Micron Stock Jumps as Analyst Sets Street-High $700 Price Target on AI Memory Boom
Micron Stock Jumps as Analyst Sets Street-High $700 Price Target on AI Memory Boom
Micron Technology shares gained fresh attention after Melius Research began coverage of the chipmaker with a bullish rating and a new Wall Street-high price target of $700, according to Finbold.
The call, issued on April 27, 2026, reflects growing confidence that demand for artificial intelligence memory chips could remain strong for years. Analyst Ben Reitzes said the AI memory cycle may continue through the end of the decade, giving Micron a powerful long-term growth story.
AI Demand Drives Micron’s Rally
Micron has become one of the key names in the AI hardware supply chain. Its high-bandwidth memory, known as HBM, is used in advanced AI systems that need fast data movement and lower power use.
The company’s HBM products are especially important for AI processors, including platforms used by Nvidia. Finbold reported that Nvidia selected Micron as a major HBM supplier for its Blackwell GPU platform, helping strengthen investor confidence in Micron’s future sales.
Why the $700 Target Matters
The new $700 Micron stock price target stands above other Wall Street forecasts and signals strong belief in the company’s ability to benefit from the AI boom. At the time of the report, Micron shares had risen sharply, with the company’s market value moving above hundreds of billions of dollars.
Investors are watching Micron because AI servers need huge amounts of memory. Unlike standard DRAM, HBM stacks memory chips vertically, allowing faster data transfer and better energy efficiency. This makes it valuable for data centers, AI training, and next-generation computing.
HBM Supply Is Becoming a Key Growth Engine
Micron’s HBM demand appears stronger than supply. The report noted that the company’s HBM output for 2026 is already committed under long-term contracts. That gives Micron clearer revenue visibility and supports the bullish analyst view.
The company is also ramping up HBM4 production, which is expected to offer higher performance and better power efficiency than earlier versions. If adoption continues to grow, Micron could see stronger margins and larger orders from major AI customers.
Wall Street Remains Bullish
Beyond Melius Research, analyst sentiment toward Micron remains positive. Finbold cited TipRanks data showing most recent analyst ratings were “Buy,” with no “Sell” ratings at the time of publication.

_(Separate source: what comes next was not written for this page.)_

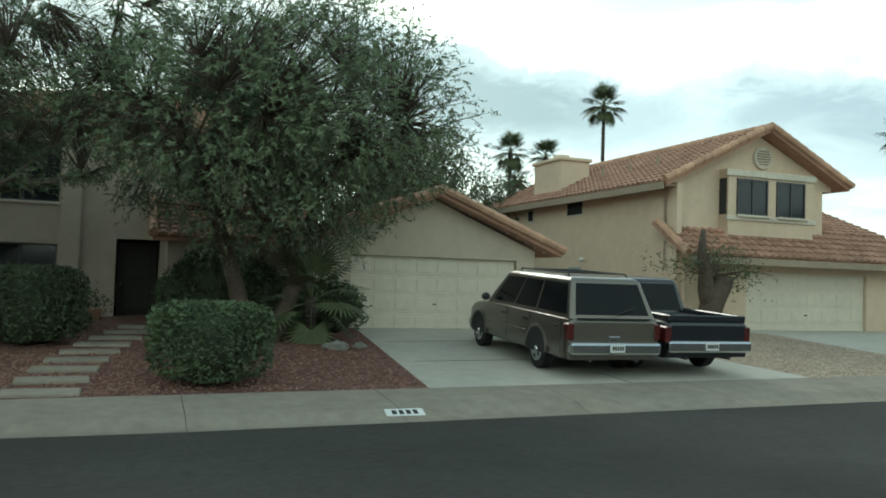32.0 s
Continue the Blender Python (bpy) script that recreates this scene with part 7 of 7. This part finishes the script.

Still, risks remain. Semiconductor stocks can move quickly based on demand cycles, export rules, pricing pressure, and broader market conditions. Micron also faces geopolitical uncertainty, especially as the U.S. continues to debate tighter export controls on advanced chip technology bound for China.
Bottom Line
Micron’s latest analyst upgrade shows how strongly Wall Street is betting on AI memory demand. With HBM supply tied closely to Nvidia and other AI leaders, Micron is now viewed as more than a traditional memory-chip maker. It has become a major player in the AI infrastructure race.
While the $700 price target is highly bullish, investors will likely focus on Micron’s HBM production growth, customer contracts, profit margins, and AI data center demand over the coming quarters.